Bank Indonesia (BI) terus memantapkan komitmennya dalam memperkuat praktik keberlanjutan dan transisi menuju ekonomi hijau. Sebagai wujud nyata, BI menerapkan kebijakan makroprudensial yang memberikan insentif kepada perbankan yang aktif menyalurkan pembiayaan ke sektor-sektor berkelanjutan. Langkah ini menjadi bagian integral dari strategi besar BI untuk mewujudkan sistem keuangan nasional yang lebih ramah lingkungan dan mendukung pembangunan jangka panjang yang berkelanjutan.
Insentif Makroprudensial Dorong Pembiayaan Hijau
Menurut Deputi Gubernur Senior BI, Destry Damayanti, hingga 1 November 2025, insentif makroprudensial yang telah digelontorkan BI kepada perbankan mencapai angka yang signifikan, yaitu Rp36,38 triliun. Lebih dari sekadar memberikan insentif, BI juga aktif mendampingi 159 UMKM hijau melalui program pengembangan usaha dan fasilitasi *business matching* pembiayaan. Tujuannya jelas, agar sektor usaha ramah lingkungan dapat berkembang semakin pesat dan memberikan dampak positif yang lebih luas.
Kalkulator Hijau: Inovasi untuk Pengukuran Emisi
Selain kebijakan moneter dan insentif finansial, BI juga mengembangkan inovasi berupa Kalkulator Hijau. Alat bantu ini dirancang untuk memberikan standar pengukuran dalam menghitung estimasi emisi dari berbagai aktivitas ekonomi. Dengan adanya Kalkulator Hijau, pelaku ekonomi diharapkan memiliki acuan yang terukur dalam upaya mereka mereduksi emisi gas rumah kaca.
“Seluruh kebijakan dan inisiatif ini kami susun untuk mendukung pembangunan yang berkelanjutan dan inklusif,” ujar Destry Damayanti di Bali, pada 23 November lalu.

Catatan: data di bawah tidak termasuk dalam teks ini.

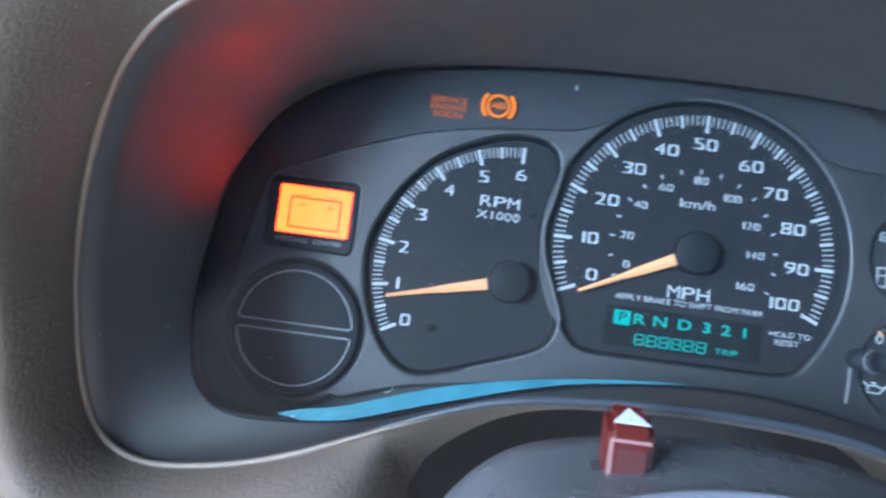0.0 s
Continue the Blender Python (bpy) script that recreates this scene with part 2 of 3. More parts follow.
def lettering(text, x, z, size, y, stretch=1.0, bold=0.0, strike=0.0, turn=0.0, align="CENTER"):
    """Raised print in the built-in font; size is the height of a capital."""
    cu = bpy.data.curves.new("tmp", "FONT")
    cu.body, cu.size, cu.align_x, cu.align_y = text, 1.0, align, "CENTER"
    cu.resolution_u, cu.offset, cu.extrude = 3, bold, 0.0
    k = size / 0.70
    c, s = math.cos(radians(turn)), math.sin(radians(turn))

    def place(u, v, w):
        u, v = u * k * stretch, v * k
        return (x + c * u - s * v, y, z + s * u + c * v)
    me = from_curve(cu, place)
    if not strike:
        return me
    bm = bmesh.new()
    bm.from_mesh(me)
    me.transform(Matrix.Translation((strike * size, -0.00008, 0)))
    bm.from_mesh(me)
    bpy.data.meshes.remove(me)
    return bm


def numeral(text, x, z, size, y, wide=0.94, gap=0.20):
    """Broad square-shouldered figures: each glyph of the built-in font is set into its own box."""
    widths = [(0.27 if ch == "1" else wide) * size for ch in text]
    left = x - (sum(widths) + gap * size * (len(text) - 1)) / 2
    bm = bmesh.new()
    for ch, w in zip(text, widths):
        cu = bpy.data.curves.new("tmp", "FONT")
        cu.body, cu.resolution_u = ch, 6
        me = from_curve(cu, lambda u, v, t: (u, 0.0, v))
        co = np.empty(len(me.vertices) * 3)
        me.vertices.foreach_get("co", co)
        co = co.reshape(-1, 3)
        lo, hi = co.min(0), co.max(0)
        p = np.c_[2 * (co[:, 0] - lo[0]) / (hi[0] - lo[0]) - 1, 2 * (co[:, 2] - lo[2]) / (hi[2] - lo[2]) - 1]
        if ch in "0235689":
            r = np.hypot(p[:, 0], p[:, 1]) + 1e-9
            f = ((np.abs(p[:, 0]) / r) ** 5 + (np.abs(p[:, 1]) / r) ** 5) ** -0.2
            p = np.clip(p * (1 + (f - 1) * np.minimum(r, 1.0))[:, None], -1, 1)
        me.vertices.foreach_set("co", np.c_[left + (p[:, 0] + 1) / 2 * w, np.full(len(p), y), z + p[:, 1] / 2 * size].ravel())
        bm.from_mesh(me)
        bpy.data.meshes.remove(me)
        left += w + gap * size
    return bm


def bars(rects, y, turn=0.0):
    """Flat raised bars (x0, x1, z0, z1) as one mesh."""
    bm = bmesh.new()
    for x0, x1, z0, z1 in rects:
        bmesh.ops.create_cube(bm, size=1, matrix=Matrix.LocRotScale(((x0 + x1) / 2, y, (z0 + z1) / 2), None, (x1 - x0, 0.0002, z1 - z0)))
    return bm


def tube(points, r, n=8, closed=False):
    """A round bead along points (x, y, z)."""
    p = [Vector(q) for q in points]
    rings = []
    for i, q in enumerate(p):
        a = p[i - 1] if (i or closed) else q
        b = p[(i + 1) % len(p)] if (i < len(p) - 1 or closed) else q
        d = (b - a).normalized()
        u = d.cross(Vector((0.1, 1, 0.05))).normalized()
        v = d.cross(u)
        k = r[i] if isinstance(r, list) else r
        rings.append([q + k * (math.cos(2 * math.pi * j / n) * u + math.sin(2 * math.pi * j / n) * v) for j in range(n)])
    if closed:
        rings.append(rings[0])
    return loft(rings)


def spun(cx, cz, profile, n=48):
    """A body turned about the y axis: profile of (radius, y)."""
    rings = [[(cx + max(r, 1e-5) * math.cos(2 * math.pi * i / n), y, cz + max(r, 1e-5) * math.sin(2 * math.pi * i / n)) for i in range(n)] for r, y in profile]
    return loft(rings, cap=True)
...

Aksi Nyata: Pengurangan dan Penyeimbangan Emisi Karbon
Komitmen BI terhadap kebijakan hijau juga tercermin dalam aksi nyata pengurangan dan penyeimbangan emisi karbon. Selain melakukan pembelian kredit karbon sebesar 150 ton CO₂e, BI juga aktif melaksanakan penanaman 37 ribu pohon di berbagai wilayah di Indonesia. Program ini melibatkan seluruh Kantor Perwakilan BI di daerah, menunjukkan upaya bersama untuk berkontribusi pada pengurangan emisi karbon secara nasional.
Memahami Kredit Karbon untuk Transisi Ekonomi Hijau
Pemahaman tentang mekanisme kredit karbon terus diperkuat, mengingat perannya yang krusial dalam transisi ekonomi hijau. Kredit karbon adalah sertifikat yang merepresentasikan penyerapan emisi gas rumah kaca sebesar 1 ton CO₂e. Sertifikat ini diberikan kepada proyek-proyek yang terbukti berhasil menurunkan emisi, seperti proyek energi terbarukan dan penanaman pohon. Perusahaan dapat membeli kredit karbon melalui Bursa Efek Indonesia untuk mengkompensasi emisi yang mereka hasilkan.
Konsep *carbon offset* juga semakin diperkenalkan kepada pelaku usaha dan masyarakat luas sebagai cara untuk mengurangi jejak karbon dari aktivitas ekonomi dan konsumsi sehari-hari. Melalui kombinasi kebijakan yang komprehensif, pendampingan intensif, insentif yang menarik, dan aksi nyata di lapangan, BI berharap ekosistem keuangan nasional dapat semakin adaptif terhadap prinsip keberlanjutan. Dengan demikian, terciptalah ekonomi hijau yang inklusif dan berdaya saing, memberikan manfaat bagi seluruh lapisan masyarakat.